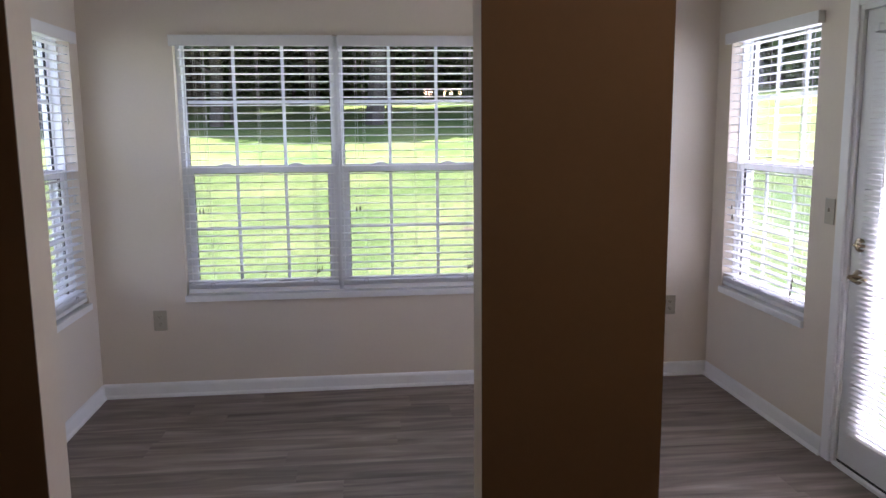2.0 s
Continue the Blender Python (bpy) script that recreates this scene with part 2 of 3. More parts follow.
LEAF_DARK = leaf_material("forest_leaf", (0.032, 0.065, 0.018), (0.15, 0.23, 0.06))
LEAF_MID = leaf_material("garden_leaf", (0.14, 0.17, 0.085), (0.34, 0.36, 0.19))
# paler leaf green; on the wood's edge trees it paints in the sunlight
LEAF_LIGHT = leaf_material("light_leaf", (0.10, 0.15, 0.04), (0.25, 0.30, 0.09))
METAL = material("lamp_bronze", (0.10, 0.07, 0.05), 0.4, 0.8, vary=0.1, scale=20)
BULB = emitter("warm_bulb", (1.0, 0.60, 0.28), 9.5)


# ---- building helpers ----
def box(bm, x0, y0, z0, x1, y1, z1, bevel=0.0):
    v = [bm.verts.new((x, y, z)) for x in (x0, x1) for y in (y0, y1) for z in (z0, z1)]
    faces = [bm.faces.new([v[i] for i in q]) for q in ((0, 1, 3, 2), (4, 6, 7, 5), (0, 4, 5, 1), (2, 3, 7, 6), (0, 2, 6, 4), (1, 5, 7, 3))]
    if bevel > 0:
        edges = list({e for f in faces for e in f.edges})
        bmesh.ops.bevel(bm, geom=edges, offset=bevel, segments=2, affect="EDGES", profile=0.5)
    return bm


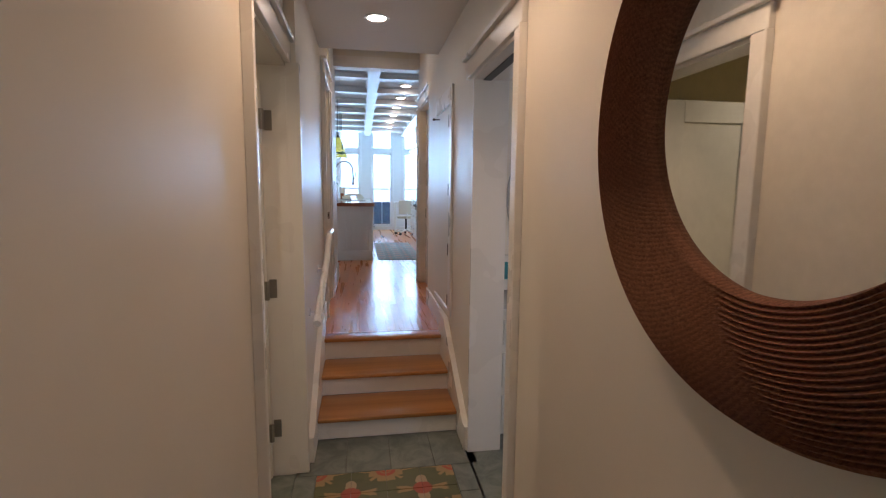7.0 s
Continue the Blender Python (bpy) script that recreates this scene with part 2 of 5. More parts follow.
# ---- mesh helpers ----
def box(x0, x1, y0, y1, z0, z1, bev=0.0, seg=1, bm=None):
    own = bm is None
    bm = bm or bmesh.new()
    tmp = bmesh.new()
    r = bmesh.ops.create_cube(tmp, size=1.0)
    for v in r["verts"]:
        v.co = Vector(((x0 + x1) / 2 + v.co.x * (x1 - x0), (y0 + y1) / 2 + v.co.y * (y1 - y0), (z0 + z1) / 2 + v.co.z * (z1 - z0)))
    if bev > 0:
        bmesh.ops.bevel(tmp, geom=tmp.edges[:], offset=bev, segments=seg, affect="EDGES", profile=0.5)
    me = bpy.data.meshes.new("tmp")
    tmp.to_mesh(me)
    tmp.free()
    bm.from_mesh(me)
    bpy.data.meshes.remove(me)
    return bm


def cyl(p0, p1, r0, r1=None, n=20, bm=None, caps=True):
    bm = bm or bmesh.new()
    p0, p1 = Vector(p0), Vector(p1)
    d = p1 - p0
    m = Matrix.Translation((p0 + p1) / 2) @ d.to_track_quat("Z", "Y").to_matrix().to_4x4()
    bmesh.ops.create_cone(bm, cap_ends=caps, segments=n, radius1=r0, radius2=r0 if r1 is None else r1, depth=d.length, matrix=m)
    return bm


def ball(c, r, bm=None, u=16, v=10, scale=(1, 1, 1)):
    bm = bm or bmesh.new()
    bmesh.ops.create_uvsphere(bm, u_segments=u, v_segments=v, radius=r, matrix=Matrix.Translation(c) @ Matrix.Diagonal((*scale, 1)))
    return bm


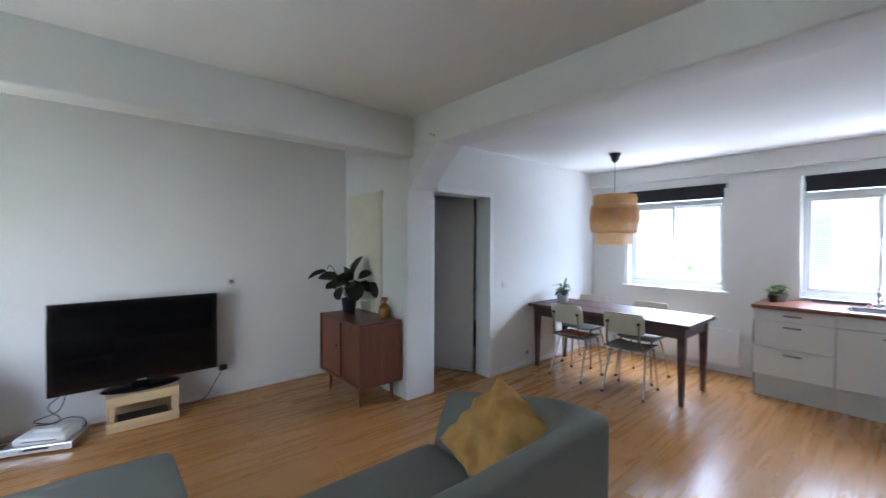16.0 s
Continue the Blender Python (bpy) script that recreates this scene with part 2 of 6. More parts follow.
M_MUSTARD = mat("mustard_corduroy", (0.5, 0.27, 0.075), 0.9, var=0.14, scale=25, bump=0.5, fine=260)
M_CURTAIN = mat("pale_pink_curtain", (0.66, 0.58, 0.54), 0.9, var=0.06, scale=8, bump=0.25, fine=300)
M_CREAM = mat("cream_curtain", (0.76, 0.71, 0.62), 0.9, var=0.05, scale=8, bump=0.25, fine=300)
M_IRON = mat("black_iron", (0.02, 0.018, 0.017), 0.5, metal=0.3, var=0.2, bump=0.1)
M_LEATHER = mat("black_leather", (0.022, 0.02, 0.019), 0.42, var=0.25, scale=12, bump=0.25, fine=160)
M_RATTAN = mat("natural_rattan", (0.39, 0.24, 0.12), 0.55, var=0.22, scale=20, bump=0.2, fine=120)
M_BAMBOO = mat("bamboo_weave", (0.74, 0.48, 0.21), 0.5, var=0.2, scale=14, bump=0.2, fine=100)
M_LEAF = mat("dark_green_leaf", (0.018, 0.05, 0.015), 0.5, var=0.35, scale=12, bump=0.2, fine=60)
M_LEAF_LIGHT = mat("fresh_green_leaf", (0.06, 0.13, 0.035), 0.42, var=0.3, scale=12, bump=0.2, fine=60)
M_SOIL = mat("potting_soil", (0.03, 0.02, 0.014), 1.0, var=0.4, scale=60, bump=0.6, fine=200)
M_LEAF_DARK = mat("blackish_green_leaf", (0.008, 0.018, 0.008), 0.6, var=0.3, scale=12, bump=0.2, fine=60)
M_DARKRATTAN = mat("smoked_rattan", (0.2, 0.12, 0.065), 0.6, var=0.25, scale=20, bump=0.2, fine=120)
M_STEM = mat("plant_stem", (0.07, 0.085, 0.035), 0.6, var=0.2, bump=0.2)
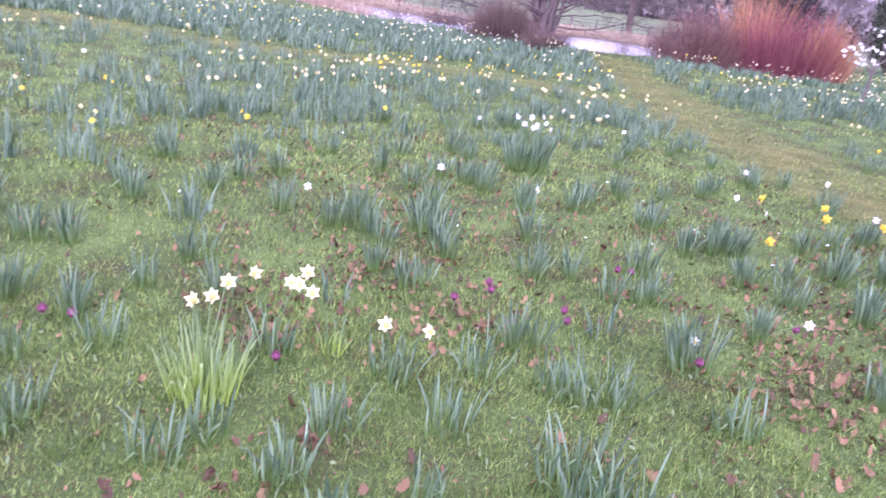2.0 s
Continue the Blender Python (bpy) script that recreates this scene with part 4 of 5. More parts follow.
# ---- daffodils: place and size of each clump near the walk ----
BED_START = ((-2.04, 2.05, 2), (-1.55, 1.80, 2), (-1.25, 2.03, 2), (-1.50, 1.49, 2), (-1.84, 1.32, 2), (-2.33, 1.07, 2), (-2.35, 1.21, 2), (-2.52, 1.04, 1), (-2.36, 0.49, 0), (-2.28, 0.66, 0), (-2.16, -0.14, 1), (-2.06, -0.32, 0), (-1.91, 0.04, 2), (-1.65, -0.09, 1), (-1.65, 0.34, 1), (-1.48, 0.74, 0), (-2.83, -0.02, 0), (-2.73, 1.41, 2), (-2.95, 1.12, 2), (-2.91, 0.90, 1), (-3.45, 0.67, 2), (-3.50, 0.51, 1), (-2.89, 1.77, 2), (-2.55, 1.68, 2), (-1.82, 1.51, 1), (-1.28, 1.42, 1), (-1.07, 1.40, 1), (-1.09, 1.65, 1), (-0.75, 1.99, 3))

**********

Problem statement
Retype nothing except the lines from the line holding "4 of 5. More parts follow." through the last line of the entries, both included.

Exercise response
Continue the Blender Python (bpy) script that recreates this scene with part 4 of 5. More parts follow.
# ---- daffodils: place and size of each clump near the walk ----
BED_START = ((-2.04, 2.05, 2), (-1.55, 1.80, 2), (-1.25, 2.03, 2), (-1.50, 1.49, 2), (-1.84, 1.32, 2), (-2.33, 1.07, 2), (-2.35, 1.21, 2), (-2.52, 1.04, 1), (-2.36, 0.49, 0), (-2.28, 0.66, 0), (-2.16, -0.14, 1), (-2.06, -0.32, 0), (-1.91, 0.04, 2), (-1.65, -0.09, 1), (-1.65, 0.34, 1), (-1.48, 0.74, 0), (-2.83, -0.02, 0), (-2.73, 1.41, 2), (-2.95, 1.12, 2), (-2.91, 0.90, 1), (-3.45, 0.67, 2), (-3.50, 0.51, 1), (-2.89, 1.77, 2), (-2.55, 1.68, 2), (-1.82, 1.51, 1), (-1.28, 1.42, 1), (-1.07, 1.40, 1), (-1.09, 1.65, 1), (-0.75, 1.99, 3))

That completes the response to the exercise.